“Savannah.” Jack reached for her, and she swatted his arm away.
“Then I meet you, and you’re this asshole with a chip on his shoulder, but I’m drawn to you like a magnet. And now I find out that I’ve done it again. I’ve latched on to some worthless, angry, insecure mountain man.”
Jack reached for her again as she turned away. “I’m not worthless or insecure.”
She wrenched her arm away. “Fine. Sorry. But this isn’t about you. This is about me. I fell right back into being the enabler in some crazy relationship that can never work. I’m so done with this.” Her lower lip trembled, and tears tumbled down her cheeks.

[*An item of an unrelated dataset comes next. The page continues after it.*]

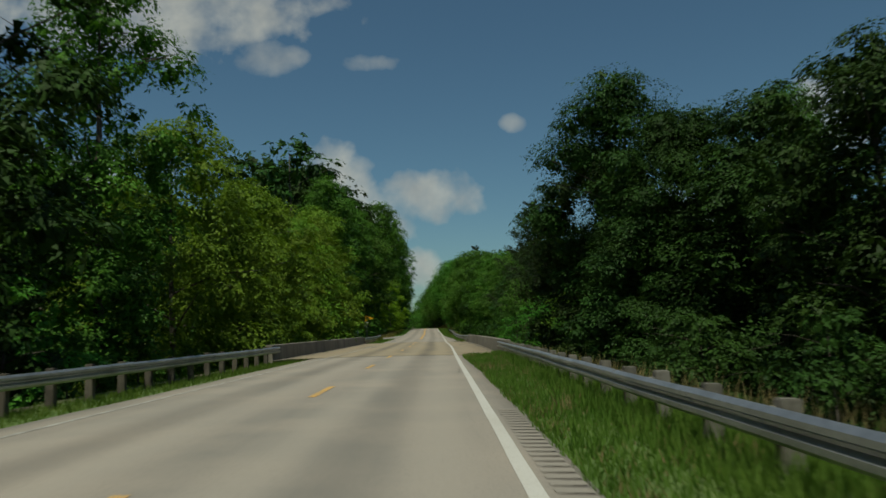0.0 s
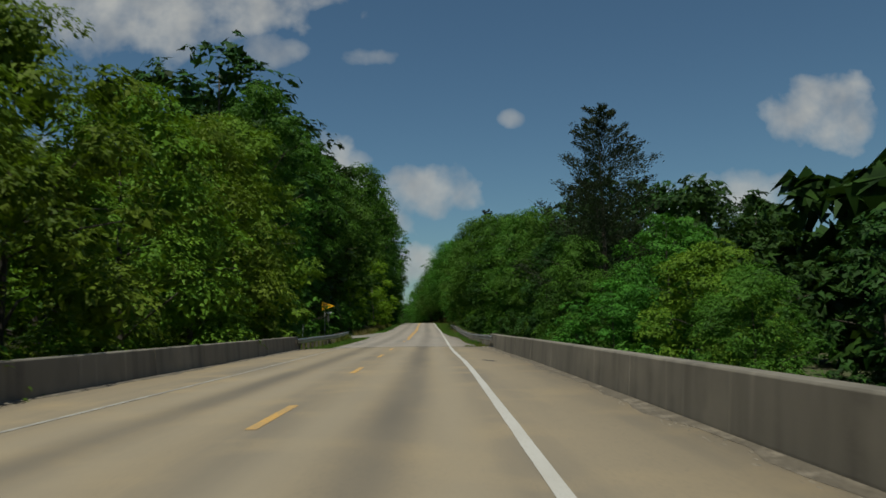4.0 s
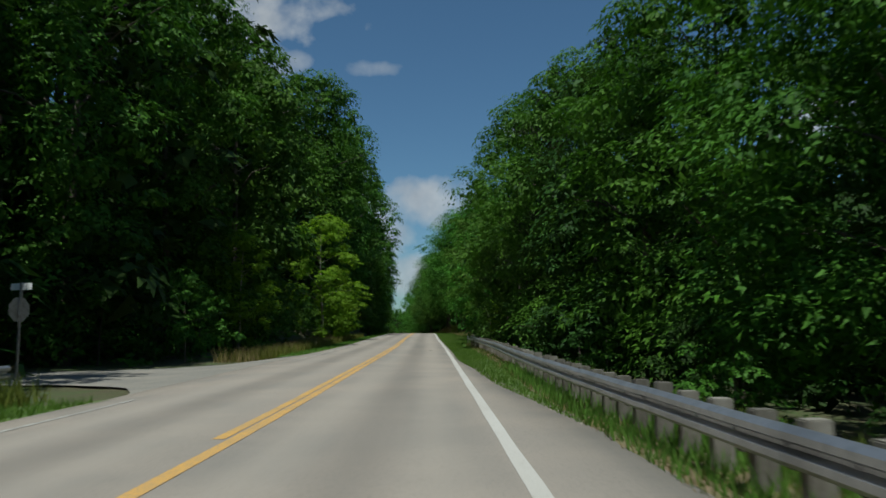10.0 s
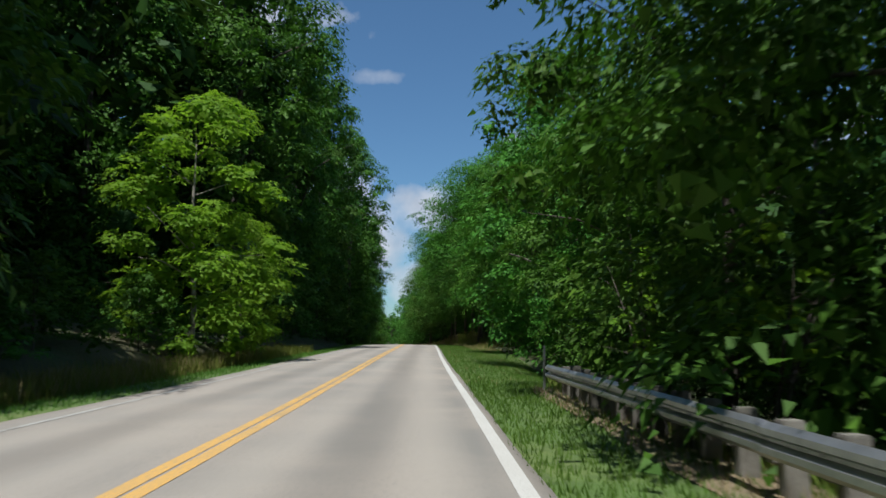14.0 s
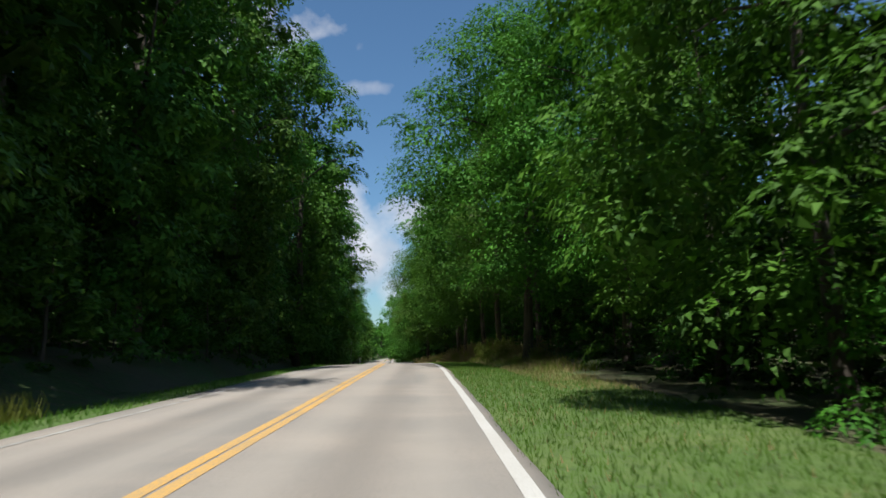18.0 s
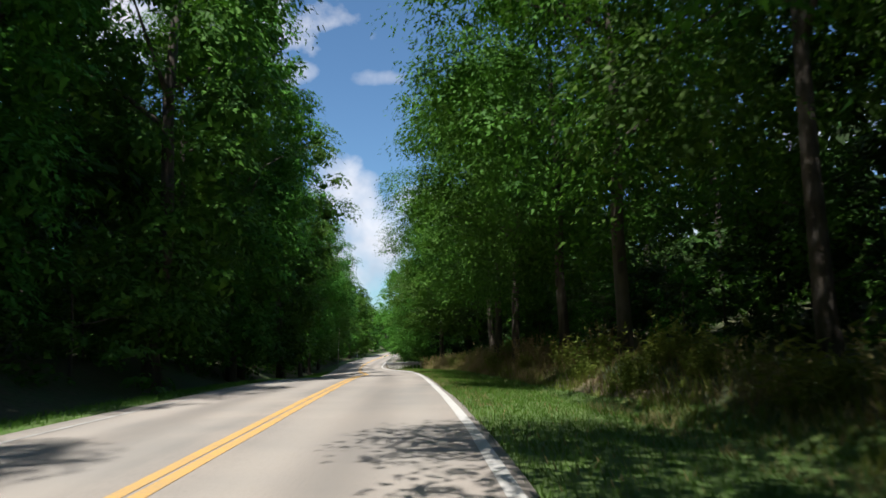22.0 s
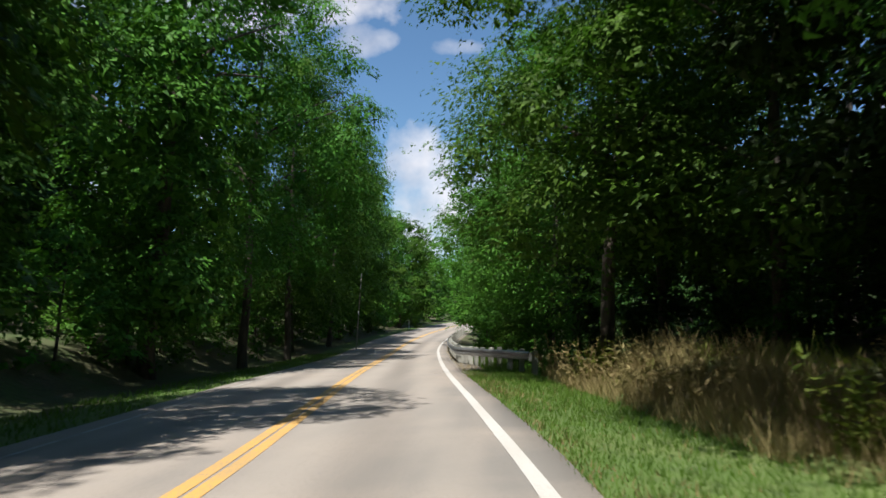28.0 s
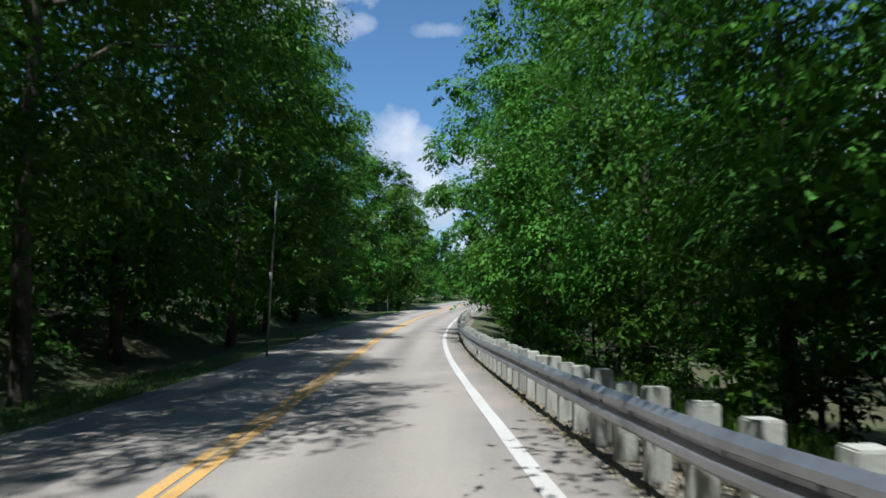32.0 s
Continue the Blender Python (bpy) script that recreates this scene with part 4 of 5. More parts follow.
stones("rubble", 87.6, 90.4, lambda y: (2.0, 2.6), 90, 0.02, CHIP, "broken pale concrete chips at the parapet end", 54)
stones("rubble", 39.6, 46.0, lambda y: (2.25, 2.6), 150, 0.02, CHIP, "broken pale concrete chips along the parapet foot", 55)


def crack(y0, o0, length, seed, across=False):
    rng = random.Random(seed)
    verts, faces, o, y = [], [], o0, y0
    n = int(length / 0.15)
    for i in range(n + 1):
        w = 0.004 + 0.005 * rng.random()
        if across:
            verts += [road(y - w, o, 0.005), road(y + w, o, 0.005)]
            o, y = o + 0.15, y + rng.uniform(-0.05, 0.05)
        else:
            verts += [road(y, o - w, 0.005), road(y, o + w, 0.005)]
            y, o = y + 0.15, o + rng.uniform(-0.03, 0.03)
    faces = [(2 * i, 2 * i + 1, 2 * i + 3, 2 * i + 2) for i in range(n)]
    return tagged(mesh_part("crack", verts, faces, TAR), "thin dark irregular crack in the asphalt", "road crack", "road cracks", "structure")


for i, (y, o, n) in enumerate([(24.0, -0.25, 3.0), (97, -0.25, 2.0)]):
    crack(y, o, n, 60 + i)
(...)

Jack reached up and brushed the tears away with the pad of his thumb, and just feeling her soft skin reminded him that she didn’t deserve the anger he was pummeling her with.
“Don’t you see?” he said through gritted teeth. Then he took a deep breath and let it out slowly. When he spoke again, he’d reined in his anger. “Before all of this shit happened to me, I was normal. I wasn’t an angry bastard. I wasn’t a fucking mountain man. I was a loving husband and a hardworking man.”
“Too bad you can’t live in the past, Jack.”
Her icy stare nearly bowled him over. “Savannah, I want this. Us. I want to see what’s there. I just don’t know how to get from here to there.”
Savannah threw her shoulders back, as she had the first day he’d met her, when she’d stood up for Pratt right after they’d landed. “I want this too. But I can’t be that woman anymore. I can’t fix you, and I can’t be your battering block while you figure it out.” She turned and began walking back toward the camp.
“Savannah,” he called after her. Five long, fast strides later, he was beside her and walking fast to keep up with her determined pace. “Savannah, tomorrow’s our last day here. Please don’t leave things like this. I’m sorry. I tried to warn you and I tried to stay away from you, but I couldn’t, and I don’t know why. Damn it, Savannah. I’m sorry for that. I didn’t mean to hurt you.”
She turned to face him with tears streaming down her cheeks. “Too late.”
Chapter Fifteen
MONDAY MORNING, SAVANNAH lay in her tent with puffy eyes, nursing her broken heart. She’d cried for most of the night and had beaten herself up over how much she already cared for Jack. What she felt couldn’t be real—it had to be an emotional reaction from the combination of being hurt by Connor and then allowing herself to fall for Jack. No one felt that strongly about another person after just a few days. Maybe she needed to talk to Danica, her cousin Blake’s wife. Danica had been a therapist prior to falling in love with Blake, who had been a new client at the time. Maybe she could help Savannah weed through whatever was making her fall for the wrong guys.
Savannah couldn’t even look at Jack as they disassembled their tents and inspected the campsite to ensure that they’d left nothing behind. She was too pissed at herself. She had seen the warning signs, had even contemplated them, and she still let herself get caught up with him.
“Is everyone about ready?” Jack called across the site.
Hearing Jack’s voice sound deflated, as if he were having a hard time making it through the morning too, tugged at her heart.
He continued. “As soon as Pratt and Lou are back, we’ll roll out of here.” Lou and Pratt had gone down by the stream to rinse out the pots from breakfast.
Jack picked up the sticks from their makeshift shelter—the one Savannah had fantasized about sharing with him—and carried them into the woods. She forced herself not to look at him. She didn’t want to see his midnight-blue eyes or the stubble on his cheeks that felt so good beneath her palms. Instead, she grabbed her bags and took one last look around the campsite that she knew she’d never forget. She’d opened her heart to Jack in ways she never had before, and she got hurt. As angry as that made her, it made her stronger, which was what she’d come to the mountains for in the first place. At least it wasn’t a failure.
“Aiden?” Elizabeth called into the woods. “Aiden?”
Savannah scanned the empty site. Her heart leaped into her throat. Aiden! She saw panic in Elizabeth’s eyes and went to her. “When did you last see him?”
Josie took off running toward the stream and called over her shoulder, “I’ll go see if he’s with Pratt and Lou.”
“I don’t know.” Elizabeth’s voice trembled. “Twenty minutes? I was busy packing.”